:: BRIEF ::
Write out the listing below in full and exactly, leaving out every picture.
** START OF SOURCE EXCERPT **
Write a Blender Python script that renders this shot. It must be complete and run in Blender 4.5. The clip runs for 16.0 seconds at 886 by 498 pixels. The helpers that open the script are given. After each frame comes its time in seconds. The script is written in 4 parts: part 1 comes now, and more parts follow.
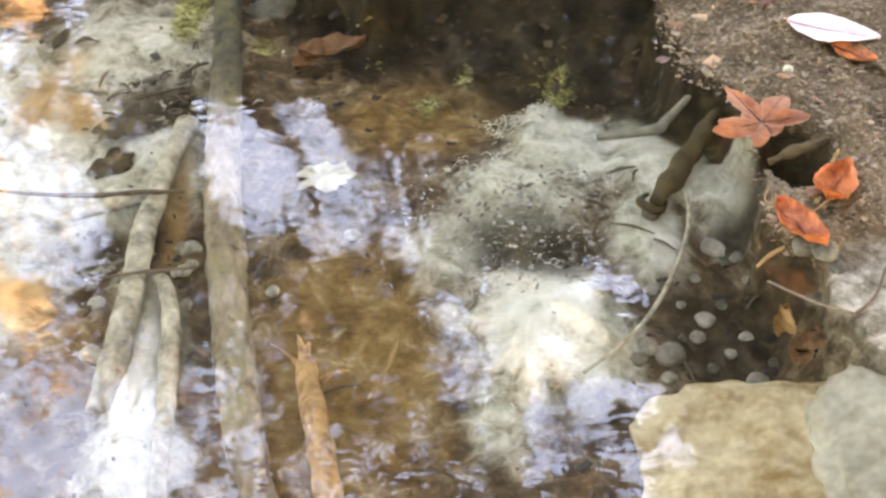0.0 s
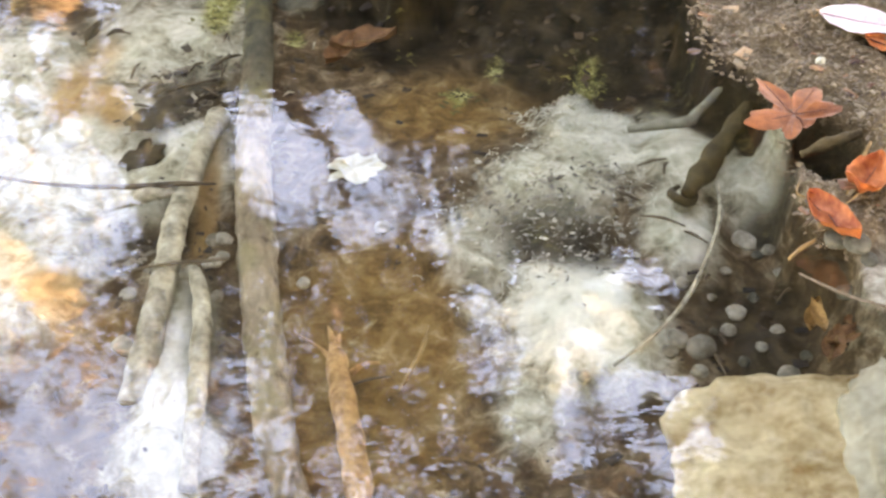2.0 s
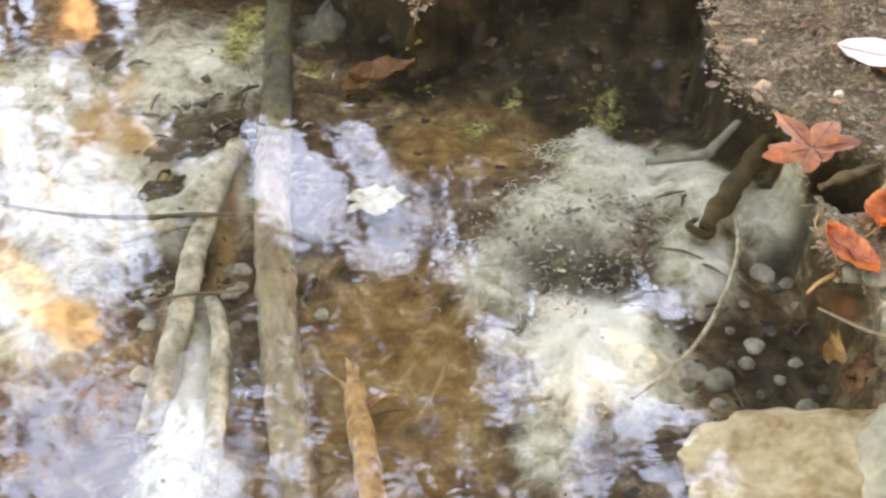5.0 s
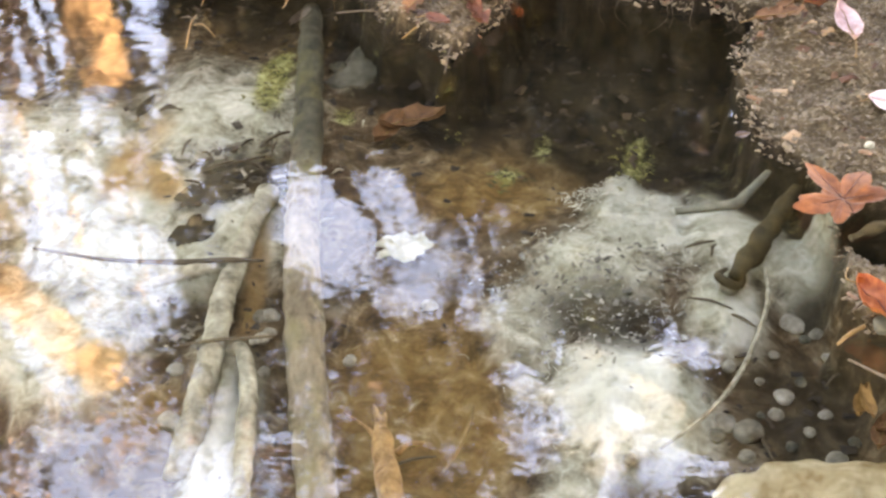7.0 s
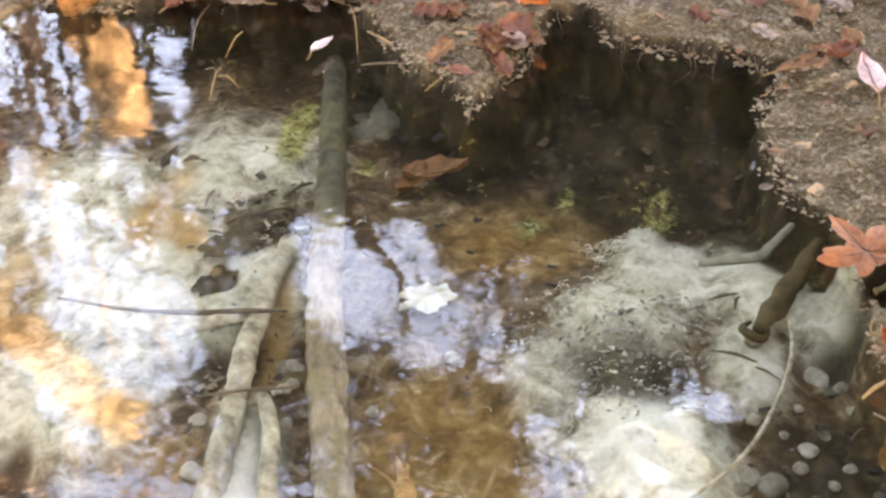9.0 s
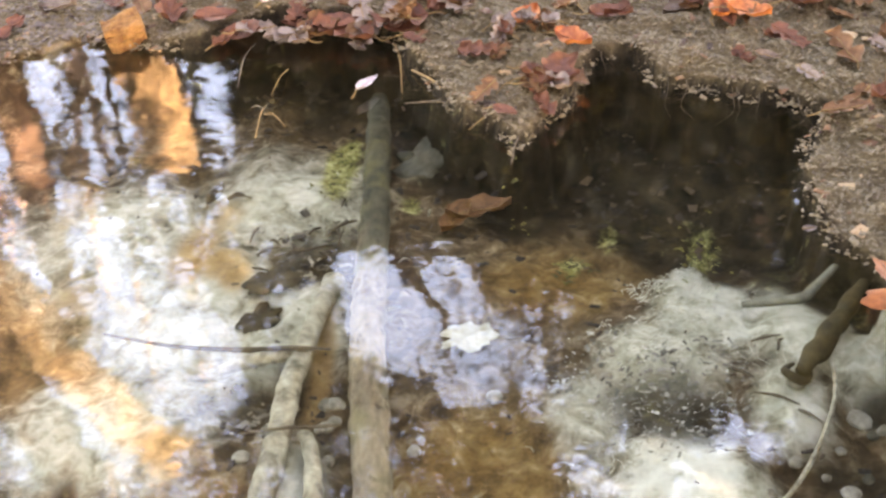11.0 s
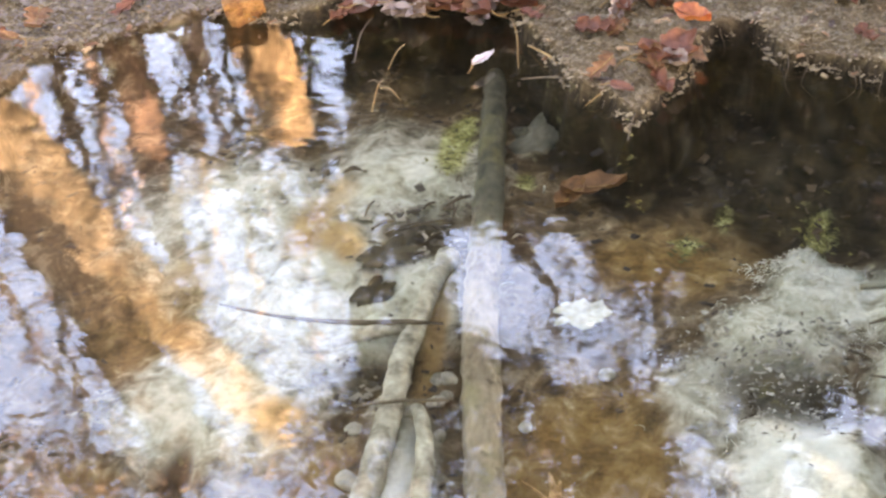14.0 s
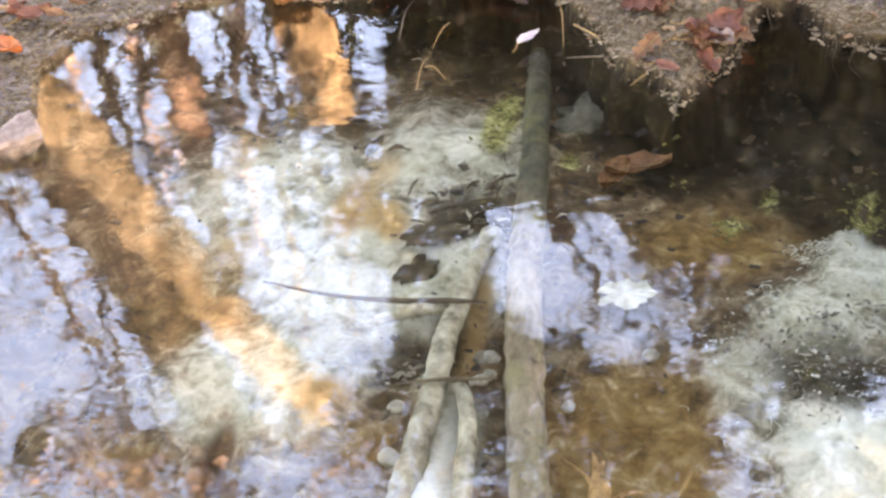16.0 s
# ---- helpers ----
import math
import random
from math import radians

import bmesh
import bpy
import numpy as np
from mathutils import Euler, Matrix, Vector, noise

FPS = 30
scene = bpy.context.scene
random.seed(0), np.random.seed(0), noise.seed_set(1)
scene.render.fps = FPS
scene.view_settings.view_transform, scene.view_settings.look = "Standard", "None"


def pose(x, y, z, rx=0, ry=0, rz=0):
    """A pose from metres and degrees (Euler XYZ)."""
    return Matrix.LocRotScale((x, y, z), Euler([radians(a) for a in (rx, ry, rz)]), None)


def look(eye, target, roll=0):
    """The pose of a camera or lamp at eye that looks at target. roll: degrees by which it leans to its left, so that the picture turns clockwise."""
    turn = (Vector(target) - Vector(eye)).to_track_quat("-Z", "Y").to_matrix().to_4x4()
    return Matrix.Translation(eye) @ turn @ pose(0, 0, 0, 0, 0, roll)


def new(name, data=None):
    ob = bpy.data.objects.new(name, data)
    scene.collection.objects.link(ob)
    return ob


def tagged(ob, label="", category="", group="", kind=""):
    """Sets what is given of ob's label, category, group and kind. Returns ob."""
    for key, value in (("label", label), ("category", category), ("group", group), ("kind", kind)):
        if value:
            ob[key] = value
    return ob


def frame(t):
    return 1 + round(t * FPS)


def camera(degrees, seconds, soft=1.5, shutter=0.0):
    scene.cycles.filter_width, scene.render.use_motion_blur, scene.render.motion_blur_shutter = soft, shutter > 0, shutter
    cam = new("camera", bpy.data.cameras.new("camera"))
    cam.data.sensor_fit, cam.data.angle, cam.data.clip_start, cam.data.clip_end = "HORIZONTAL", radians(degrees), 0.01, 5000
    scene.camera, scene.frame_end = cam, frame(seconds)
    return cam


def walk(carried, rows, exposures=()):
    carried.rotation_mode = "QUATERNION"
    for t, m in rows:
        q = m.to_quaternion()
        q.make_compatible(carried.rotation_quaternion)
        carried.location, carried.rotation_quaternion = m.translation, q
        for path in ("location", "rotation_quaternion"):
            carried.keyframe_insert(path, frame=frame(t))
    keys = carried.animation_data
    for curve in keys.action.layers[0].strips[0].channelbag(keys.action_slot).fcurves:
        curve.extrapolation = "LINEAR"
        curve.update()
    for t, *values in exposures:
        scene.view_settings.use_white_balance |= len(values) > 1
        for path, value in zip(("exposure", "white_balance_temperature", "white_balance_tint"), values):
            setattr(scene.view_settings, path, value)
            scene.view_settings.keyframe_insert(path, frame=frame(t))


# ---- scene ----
# ---- camera: held about 1.1 m over the water, turning left and up ----
cam = camera(30.0, 16.0, soft=2.6)
PATH = [
    (0, -0.0025, 0.0016, 1.1014, 47.93, -0.06, -0.06),
    (0.5, -0.0031, 0.0018, 1.1015, 47.90, 0.11, 0.26),
    (1, -0.0035, 0.0018, 1.1015, 47.76, 0.12, 0.46),
    (1.5, -0.0036, 0.0018, 1.1016, 47.58, 0.37, 0.60),
    (2, -0.0034, 0.0018, 1.1019, 47.64, 0.55, 0.77),
    (2.5, -0.0031, 0.0020, 1.1024, 47.86, 0.66, 0.80),
    (3, -0.0028, 0.0022, 1.1031, 47.86, 0.65, 0.84),
    (5.5, -0.0060, 0.0048, 1.1098, 48.87, 0.85, 1.56),
    (6, -0.0068, 0.0049, 1.1101, 49.30, 0.94, 1.82),
    (6.5, -0.0078, 0.0051, 1.1103, 49.80, 0.91, 2.14),
    (7, -0.0091, 0.0052, 1.1102, 50.13, 0.91, 2.37),
    (7.5, -0.0105, 0.0052, 1.1098, 50.48, 0.92, 2.67),
    (8, -0.0118, 0.0053, 1.1096, 50.88, 0.95, 2.76),
    (8.5, -0.0128, 0.0054, 1.1097, 51.56, 1.06, 2.86),
    (9, -0.0133, 0.0055, 1.1104, 51.91, 1.15, 3.03),
    (11.5, -0.0141, 0.0058, 1.1257, 53.08, 1.97, 4.97),
    (12, -0.0138, 0.0056, 1.1265, 53.09, 2.24, 5.58),
    (12.5, -0.0139, 0.0055, 1.1267, 53.02, 2.49, 6.15),
    (13, -0.0146, 0.0053, 1.1260, 52.65, 2.82, 6.78),
    (13.5, -0.0161, 0.0053, 1.1244, 52.43, 3.11, 7.49),
    (14, -0.0181, 0.0055, 1.1224, 52.31, 3.34, 8.01),
    (14.5, -0.0200, 0.0057, 1.1206, 52.12, 3.49, 8.33),
    (15, -0.0219, 0.0056, 1.1192, 52.14, 3.53, 8.59),
    (15.5, -0.0234, 0.0052, 1.1184, 51.92, 3.57, 8.90),
    (16, -0.0247, 0.0047, 1.1178, 51.77, 3.79, 9.34),
]
walk(cam, [(t, pose(x, y, z, rx, ry, rz)) for t, x, y, z, rx, ry, rz in PATH], [(0, 4.43, 10450, 29), (9, 4.4, 10450, 29), (12.5, 4.35, 10250, 28), (14, 4.33, 9550, 28), (16, 4.34, 9300, 28)])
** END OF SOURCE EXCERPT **
:: RESULT FOR THIS EXERCISE ::
Write a Blender Python script that renders this shot. It must be complete and run in Blender 4.5. The clip runs for 16.0 seconds at 886 by 498 pixels. The helpers that open the script are given. After each frame comes its time in seconds. The script is written in 4 parts: part 1 comes now, and more parts follow.
0.0 s
2.0 s
5.0 s
7.0 s
9.0 s
11.0 s
14.0 s
16.0 s
# ---- helpers ----
import math
import random
from math import radians

import bmesh
import bpy
import numpy as np
from mathutils import Euler, Matrix, Vector, noise

FPS = 30
scene = bpy.context.scene
random.seed(0), np.random.seed(0), noise.seed_set(1)
scene.render.fps = FPS
scene.view_settings.view_transform, scene.view_settings.look = "Standard", "None"


def pose(x, y, z, rx=0, ry=0, rz=0):
    """A pose from metres and degrees (Euler XYZ)."""
    return Matrix.LocRotScale((x, y, z), Euler([radians(a) for a in (rx, ry, rz)]), None)


def look(eye, target, roll=0):
    """The pose of a camera or lamp at eye that looks at target. roll: degrees by which it leans to its left, so that the picture turns clockwise."""
    turn = (Vector(target) - Vector(eye)).to_track_quat("-Z", "Y").to_matrix().to_4x4()
    return Matrix.Translation(eye) @ turn @ pose(0, 0, 0, 0, 0, roll)


def new(name, data=None):
    ob = bpy.data.objects.new(name, data)
    scene.collection.objects.link(ob)
    return ob


def tagged(ob, label="", category="", group="", kind=""):
    """Sets what is given of ob's label, category, group and kind. Returns ob."""
    for key, value in (("label", label), ("category", category), ("group", group), ("kind", kind)):
        if value:
            ob[key] = value
    return ob


def frame(t):
    return 1 + round(t * FPS)


def camera(degrees, seconds, soft=1.5, shutter=0.0):
    scene.cycles.filter_width, scene.render.use_motion_blur, scene.render.motion_blur_shutter = soft, shutter > 0, shutter
    cam = new("camera", bpy.data.cameras.new("camera"))
    cam.data.sensor_fit, cam.data.angle, cam.data.clip_start, cam.data.clip_end = "HORIZONTAL", radians(degrees), 0.01, 5000
    scene.camera, scene.frame_end = cam, frame(seconds)
    return cam


def walk(carried, rows, exposures=()):
    carried.rotation_mode = "QUATERNION"
    for t, m in rows:
        q = m.to_quaternion()
        q.make_compatible(carried.rotation_quaternion)
        carried.location, carried.rotation_quaternion = m.translation, q
        for path in ("location", "rotation_quaternion"):
            carried.keyframe_insert(path, frame=frame(t))
    keys = carried.animation_data
    for curve in keys.action.layers[0].strips[0].channelbag(keys.action_slot).fcurves:
        curve.extrapolation = "LINEAR"
        curve.update()
    for t, *values in exposures:
        scene.view_settings.use_white_balance |= len(values) > 1
        for path, value in zip(("exposure", "white_balance_temperature", "white_balance_tint"), values):
            setattr(scene.view_settings, path, value)
            scene.view_settings.keyframe_insert(path, frame=frame(t))


# ---- scene ----
# ---- camera: held about 1.1 m over the water, turning left and up ----
cam = camera(30.0, 16.0, soft=2.6)
PATH = [
    (0, -0.0025, 0.0016, 1.1014, 47.93, -0.06, -0.06),
    (0.5, -0.0031, 0.0018, 1.1015, 47.90, 0.11, 0.26),
    (1, -0.0035, 0.0018, 1.1015, 47.76, 0.12, 0.46),
    (1.5, -0.0036, 0.0018, 1.1016, 47.58, 0.37, 0.60),
    (2, -0.0034, 0.0018, 1.1019, 47.64, 0.55, 0.77),
    (2.5, -0.0031, 0.0020, 1.1024, 47.86, 0.66, 0.80),
    (3, -0.0028, 0.0022, 1.1031, 47.86, 0.65, 0.84),
    (5.5, -0.0060, 0.0048, 1.1098, 48.87, 0.85, 1.56),
    (6, -0.0068, 0.0049, 1.1101, 49.30, 0.94, 1.82),
    (6.5, -0.0078, 0.0051, 1.1103, 49.80, 0.91, 2.14),
    (7, -0.0091, 0.0052, 1.1102, 50.13, 0.91, 2.37),
    (7.5, -0.0105, 0.0052, 1.1098, 50.48, 0.92, 2.67),
    (8, -0.0118, 0.0053, 1.1096, 50.88, 0.95, 2.76),
    (8.5, -0.0128, 0.0054, 1.1097, 51.56, 1.06, 2.86),
    (9, -0.0133, 0.0055, 1.1104, 51.91, 1.15, 3.03),
    (11.5, -0.0141, 0.0058, 1.1257, 53.08, 1.97, 4.97),
    (12, -0.0138, 0.0056, 1.1265, 53.09, 2.24, 5.58),
    (12.5, -0.0139, 0.0055, 1.1267, 53.02, 2.49, 6.15),
    (13, -0.0146, 0.0053, 1.1260, 52.65, 2.82, 6.78),
    (13.5, -0.0161, 0.0053, 1.1244, 52.43, 3.11, 7.49),
    (14, -0.0181, 0.0055, 1.1224, 52.31, 3.34, 8.01),
    (14.5, -0.0200, 0.0057, 1.1206, 52.12, 3.49, 8.33),
    (15, -0.0219, 0.0056, 1.1192, 52.14, 3.53, 8.59),
    (15.5, -0.0234, 0.0052, 1.1184, 51.92, 3.57, 8.90),
    (16, -0.0247, 0.0047, 1.1178, 51.77, 3.79, 9.34),
]
walk(cam, [(t, pose(x, y, z, rx, ry, rz)) for t, x, y, z, rx, ry, rz in PATH], [(0, 4.43, 10450, 29), (9, 4.4, 10450, 29), (12.5, 4.35, 10250, 28), (14, 4.33, 9550, 28), (16, 4.34, 9300, 28)])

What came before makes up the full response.